What to do — A precise retyping is required of every line from the one containing "for path in" down to the one containing "scene.view_settings.keyframe_insert(path, frame=frame(t))", both included, and of no other line.

Recorded data —
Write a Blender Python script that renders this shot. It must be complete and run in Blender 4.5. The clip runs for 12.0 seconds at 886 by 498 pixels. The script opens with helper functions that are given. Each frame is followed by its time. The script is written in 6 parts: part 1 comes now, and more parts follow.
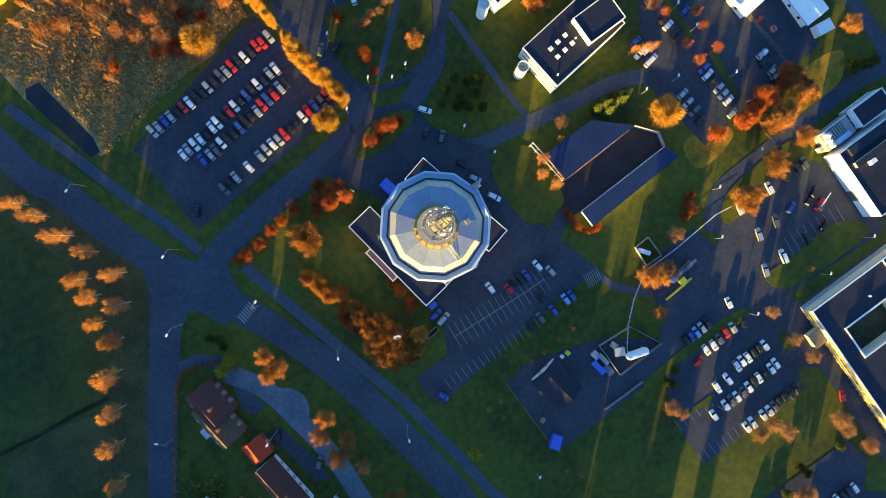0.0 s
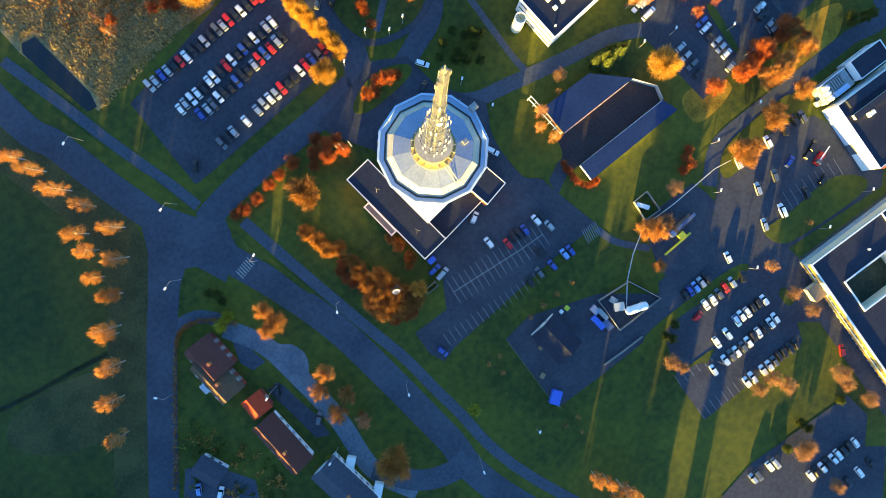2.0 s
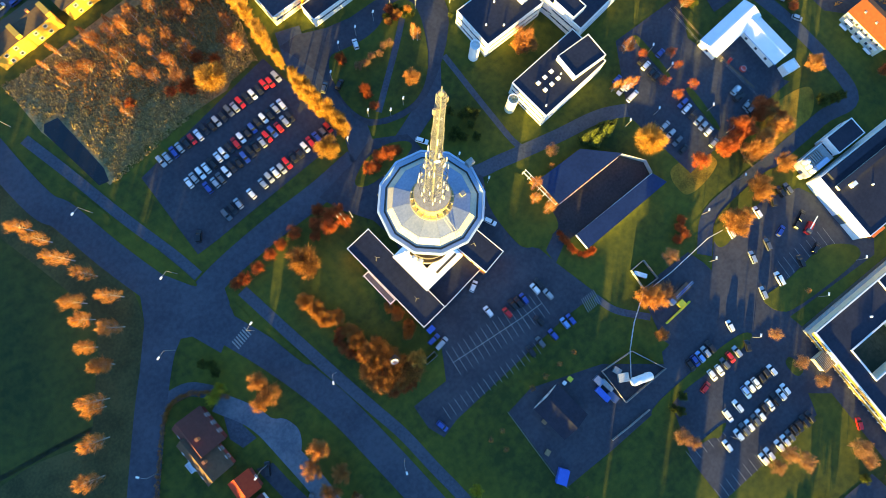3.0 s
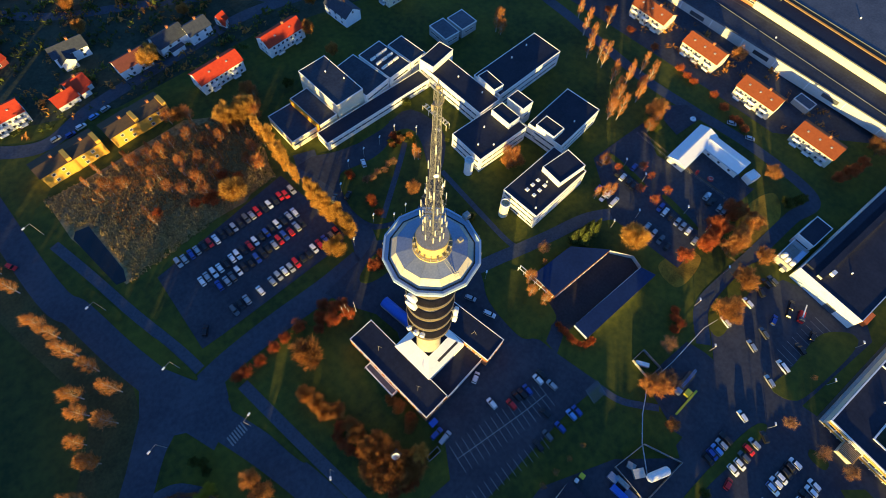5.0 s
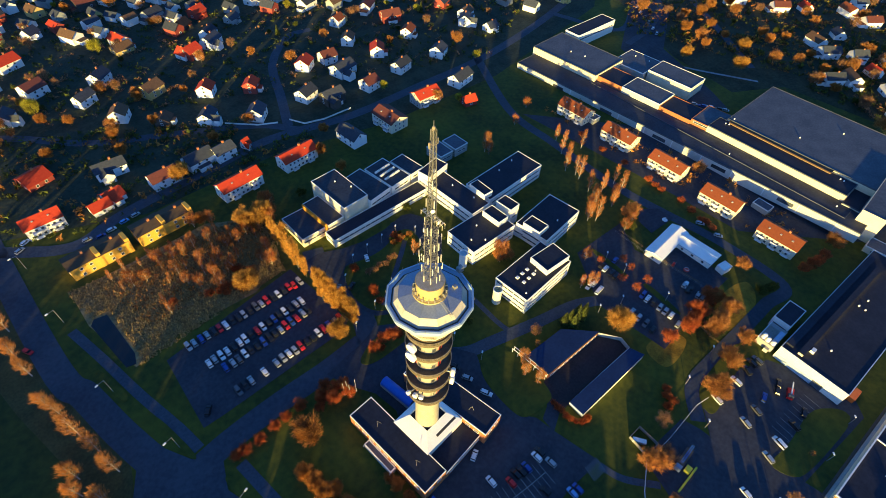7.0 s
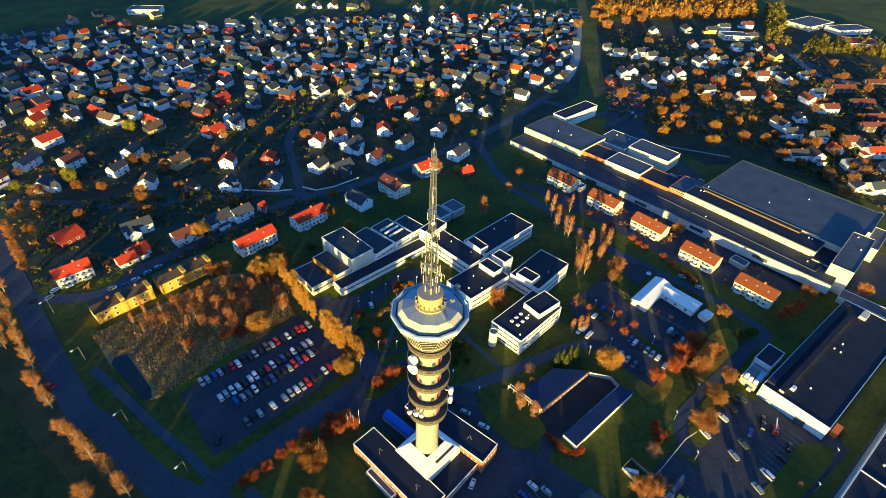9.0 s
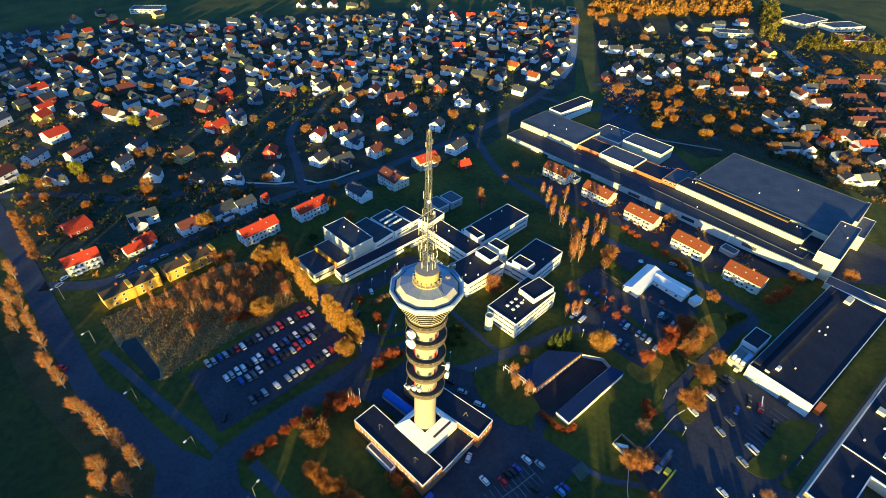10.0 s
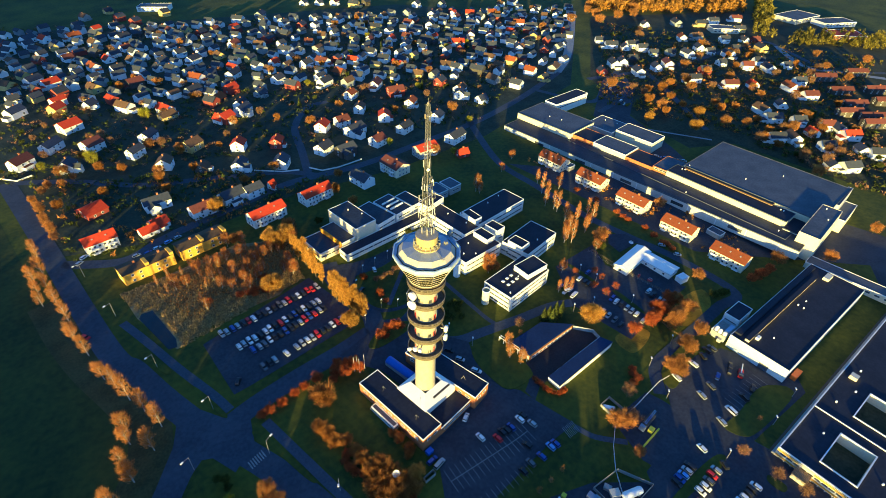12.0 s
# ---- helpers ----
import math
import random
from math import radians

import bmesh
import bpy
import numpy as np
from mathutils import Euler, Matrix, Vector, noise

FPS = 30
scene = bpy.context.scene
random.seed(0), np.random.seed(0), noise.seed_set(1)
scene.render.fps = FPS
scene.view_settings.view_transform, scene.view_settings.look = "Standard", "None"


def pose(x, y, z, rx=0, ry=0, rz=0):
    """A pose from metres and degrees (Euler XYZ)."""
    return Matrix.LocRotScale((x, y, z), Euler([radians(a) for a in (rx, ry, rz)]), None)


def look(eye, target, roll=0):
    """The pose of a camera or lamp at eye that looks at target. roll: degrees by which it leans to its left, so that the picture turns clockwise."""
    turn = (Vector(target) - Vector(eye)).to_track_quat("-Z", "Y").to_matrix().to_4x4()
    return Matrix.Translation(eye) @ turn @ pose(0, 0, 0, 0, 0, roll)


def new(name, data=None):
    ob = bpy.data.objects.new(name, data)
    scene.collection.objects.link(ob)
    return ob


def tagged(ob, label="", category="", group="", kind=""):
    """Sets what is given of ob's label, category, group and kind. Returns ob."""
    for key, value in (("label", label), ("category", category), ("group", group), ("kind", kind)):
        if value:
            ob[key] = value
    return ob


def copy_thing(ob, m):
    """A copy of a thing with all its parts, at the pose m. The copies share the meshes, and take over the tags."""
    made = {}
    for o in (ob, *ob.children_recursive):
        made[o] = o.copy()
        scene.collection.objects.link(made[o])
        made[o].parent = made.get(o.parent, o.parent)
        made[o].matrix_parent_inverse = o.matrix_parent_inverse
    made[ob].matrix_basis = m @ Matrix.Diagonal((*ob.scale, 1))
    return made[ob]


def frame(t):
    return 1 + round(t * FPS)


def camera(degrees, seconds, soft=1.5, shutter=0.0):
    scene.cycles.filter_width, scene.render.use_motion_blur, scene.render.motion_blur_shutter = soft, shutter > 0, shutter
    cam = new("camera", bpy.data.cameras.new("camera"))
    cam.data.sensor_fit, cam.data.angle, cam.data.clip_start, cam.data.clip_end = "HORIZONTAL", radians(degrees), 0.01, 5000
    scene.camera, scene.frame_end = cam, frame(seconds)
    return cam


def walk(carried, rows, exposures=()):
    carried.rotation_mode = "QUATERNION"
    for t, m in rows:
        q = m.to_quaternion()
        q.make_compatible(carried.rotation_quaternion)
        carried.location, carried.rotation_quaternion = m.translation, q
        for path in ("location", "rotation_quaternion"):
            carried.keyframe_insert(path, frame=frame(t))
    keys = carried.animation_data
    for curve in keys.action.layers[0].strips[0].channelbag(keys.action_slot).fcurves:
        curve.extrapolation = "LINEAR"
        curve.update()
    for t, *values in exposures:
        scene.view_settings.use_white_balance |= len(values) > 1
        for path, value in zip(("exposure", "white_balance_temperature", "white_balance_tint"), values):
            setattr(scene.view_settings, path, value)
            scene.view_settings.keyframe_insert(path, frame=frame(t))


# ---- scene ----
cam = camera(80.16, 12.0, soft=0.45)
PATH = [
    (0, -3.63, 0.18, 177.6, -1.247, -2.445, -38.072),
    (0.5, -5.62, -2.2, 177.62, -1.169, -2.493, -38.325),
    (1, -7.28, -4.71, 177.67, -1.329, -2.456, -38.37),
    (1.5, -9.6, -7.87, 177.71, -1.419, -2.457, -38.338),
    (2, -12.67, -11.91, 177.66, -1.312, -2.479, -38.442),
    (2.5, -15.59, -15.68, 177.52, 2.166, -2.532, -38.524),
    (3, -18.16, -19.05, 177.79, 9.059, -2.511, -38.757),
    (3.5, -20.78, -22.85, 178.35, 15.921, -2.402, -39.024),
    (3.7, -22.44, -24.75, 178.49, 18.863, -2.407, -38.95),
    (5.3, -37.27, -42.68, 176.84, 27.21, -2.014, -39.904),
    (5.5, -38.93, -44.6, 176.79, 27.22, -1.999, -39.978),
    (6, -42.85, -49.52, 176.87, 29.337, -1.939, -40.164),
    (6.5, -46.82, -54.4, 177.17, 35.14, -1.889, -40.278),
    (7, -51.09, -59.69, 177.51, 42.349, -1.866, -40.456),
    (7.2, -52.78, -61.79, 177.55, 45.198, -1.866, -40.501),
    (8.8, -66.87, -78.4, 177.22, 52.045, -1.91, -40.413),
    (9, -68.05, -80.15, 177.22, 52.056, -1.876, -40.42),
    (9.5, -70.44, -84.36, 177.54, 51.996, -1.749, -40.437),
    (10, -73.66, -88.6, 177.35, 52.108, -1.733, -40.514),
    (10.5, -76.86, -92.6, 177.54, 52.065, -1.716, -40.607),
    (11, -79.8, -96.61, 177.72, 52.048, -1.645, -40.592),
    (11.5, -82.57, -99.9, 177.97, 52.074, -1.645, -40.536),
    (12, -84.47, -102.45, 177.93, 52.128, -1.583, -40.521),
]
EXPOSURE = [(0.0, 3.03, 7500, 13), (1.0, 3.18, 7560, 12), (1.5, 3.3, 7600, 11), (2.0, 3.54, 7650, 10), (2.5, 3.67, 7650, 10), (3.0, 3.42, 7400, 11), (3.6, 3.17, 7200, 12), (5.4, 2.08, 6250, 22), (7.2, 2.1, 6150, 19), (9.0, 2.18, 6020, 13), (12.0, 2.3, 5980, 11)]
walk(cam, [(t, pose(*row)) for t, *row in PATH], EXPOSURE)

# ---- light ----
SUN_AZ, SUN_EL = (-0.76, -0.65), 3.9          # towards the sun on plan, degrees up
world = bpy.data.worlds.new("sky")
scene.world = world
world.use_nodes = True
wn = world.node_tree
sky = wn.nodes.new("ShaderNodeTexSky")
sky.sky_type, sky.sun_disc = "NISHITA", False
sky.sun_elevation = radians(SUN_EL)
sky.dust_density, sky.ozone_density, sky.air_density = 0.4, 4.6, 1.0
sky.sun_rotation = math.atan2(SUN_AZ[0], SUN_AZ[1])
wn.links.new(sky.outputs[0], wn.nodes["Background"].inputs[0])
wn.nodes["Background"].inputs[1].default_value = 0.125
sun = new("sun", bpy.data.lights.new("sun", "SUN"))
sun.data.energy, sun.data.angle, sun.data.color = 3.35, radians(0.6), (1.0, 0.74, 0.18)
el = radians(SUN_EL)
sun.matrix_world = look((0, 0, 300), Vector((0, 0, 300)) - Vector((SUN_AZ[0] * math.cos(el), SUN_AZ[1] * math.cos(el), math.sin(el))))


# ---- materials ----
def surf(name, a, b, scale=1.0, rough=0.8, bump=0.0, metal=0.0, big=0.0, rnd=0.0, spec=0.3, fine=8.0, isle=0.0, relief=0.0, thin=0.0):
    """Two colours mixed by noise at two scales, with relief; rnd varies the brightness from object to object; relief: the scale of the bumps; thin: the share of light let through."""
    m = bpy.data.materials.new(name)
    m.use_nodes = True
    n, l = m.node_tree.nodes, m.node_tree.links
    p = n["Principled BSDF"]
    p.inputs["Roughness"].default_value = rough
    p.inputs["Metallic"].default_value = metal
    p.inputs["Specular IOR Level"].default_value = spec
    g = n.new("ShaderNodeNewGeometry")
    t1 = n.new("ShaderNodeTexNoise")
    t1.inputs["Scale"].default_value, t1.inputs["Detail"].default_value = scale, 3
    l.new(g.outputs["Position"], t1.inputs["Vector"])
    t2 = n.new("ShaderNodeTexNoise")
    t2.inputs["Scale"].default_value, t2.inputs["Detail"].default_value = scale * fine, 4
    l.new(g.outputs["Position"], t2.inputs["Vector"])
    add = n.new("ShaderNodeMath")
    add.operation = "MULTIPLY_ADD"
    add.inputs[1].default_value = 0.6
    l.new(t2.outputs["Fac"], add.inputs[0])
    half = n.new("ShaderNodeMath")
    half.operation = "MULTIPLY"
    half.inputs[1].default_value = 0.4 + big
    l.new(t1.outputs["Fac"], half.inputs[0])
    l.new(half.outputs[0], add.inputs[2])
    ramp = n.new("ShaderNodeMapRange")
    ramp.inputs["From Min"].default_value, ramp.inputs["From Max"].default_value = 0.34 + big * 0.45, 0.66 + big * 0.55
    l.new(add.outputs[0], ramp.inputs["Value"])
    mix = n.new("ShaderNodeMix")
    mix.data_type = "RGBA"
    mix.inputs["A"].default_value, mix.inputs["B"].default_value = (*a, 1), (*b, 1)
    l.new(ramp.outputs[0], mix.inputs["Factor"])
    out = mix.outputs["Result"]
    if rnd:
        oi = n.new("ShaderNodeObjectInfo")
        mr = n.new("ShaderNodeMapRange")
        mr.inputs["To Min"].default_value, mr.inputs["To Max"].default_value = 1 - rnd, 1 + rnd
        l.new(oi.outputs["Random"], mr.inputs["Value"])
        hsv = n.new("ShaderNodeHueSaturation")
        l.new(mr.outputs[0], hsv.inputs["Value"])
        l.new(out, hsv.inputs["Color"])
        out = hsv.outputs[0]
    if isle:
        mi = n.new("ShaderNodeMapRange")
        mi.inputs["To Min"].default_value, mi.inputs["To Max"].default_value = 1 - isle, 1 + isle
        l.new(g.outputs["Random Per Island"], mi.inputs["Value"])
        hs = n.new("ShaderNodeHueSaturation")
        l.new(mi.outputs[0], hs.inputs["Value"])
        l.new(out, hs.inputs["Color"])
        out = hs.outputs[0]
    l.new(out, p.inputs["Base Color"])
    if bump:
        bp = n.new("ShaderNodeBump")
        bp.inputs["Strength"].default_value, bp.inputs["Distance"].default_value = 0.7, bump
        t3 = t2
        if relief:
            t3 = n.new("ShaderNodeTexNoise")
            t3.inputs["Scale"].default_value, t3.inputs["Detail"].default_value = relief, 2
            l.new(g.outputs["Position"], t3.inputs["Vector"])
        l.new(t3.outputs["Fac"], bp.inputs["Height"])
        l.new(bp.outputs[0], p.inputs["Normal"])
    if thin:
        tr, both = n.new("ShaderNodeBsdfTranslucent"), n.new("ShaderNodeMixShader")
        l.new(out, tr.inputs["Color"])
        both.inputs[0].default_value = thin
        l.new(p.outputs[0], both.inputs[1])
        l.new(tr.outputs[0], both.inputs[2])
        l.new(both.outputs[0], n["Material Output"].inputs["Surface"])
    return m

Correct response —
        for path in ("location", "rotation_quaternion"):
            carried.keyframe_insert(path, frame=frame(t))
    keys = carried.animation_data
    for curve in keys.action.layers[0].strips[0].channelbag(keys.action_slot).fcurves:
        curve.extrapolation = "LINEAR"
        curve.update()
    for t, *values in exposures:
        scene.view_settings.use_white_balance |= len(values) > 1
        for path, value in zip(("exposure", "white_balance_temperature", "white_balance_tint"), values):
            setattr(scene.view_settings, path, value)
            scene.view_settings.keyframe_insert(path, frame=frame(t))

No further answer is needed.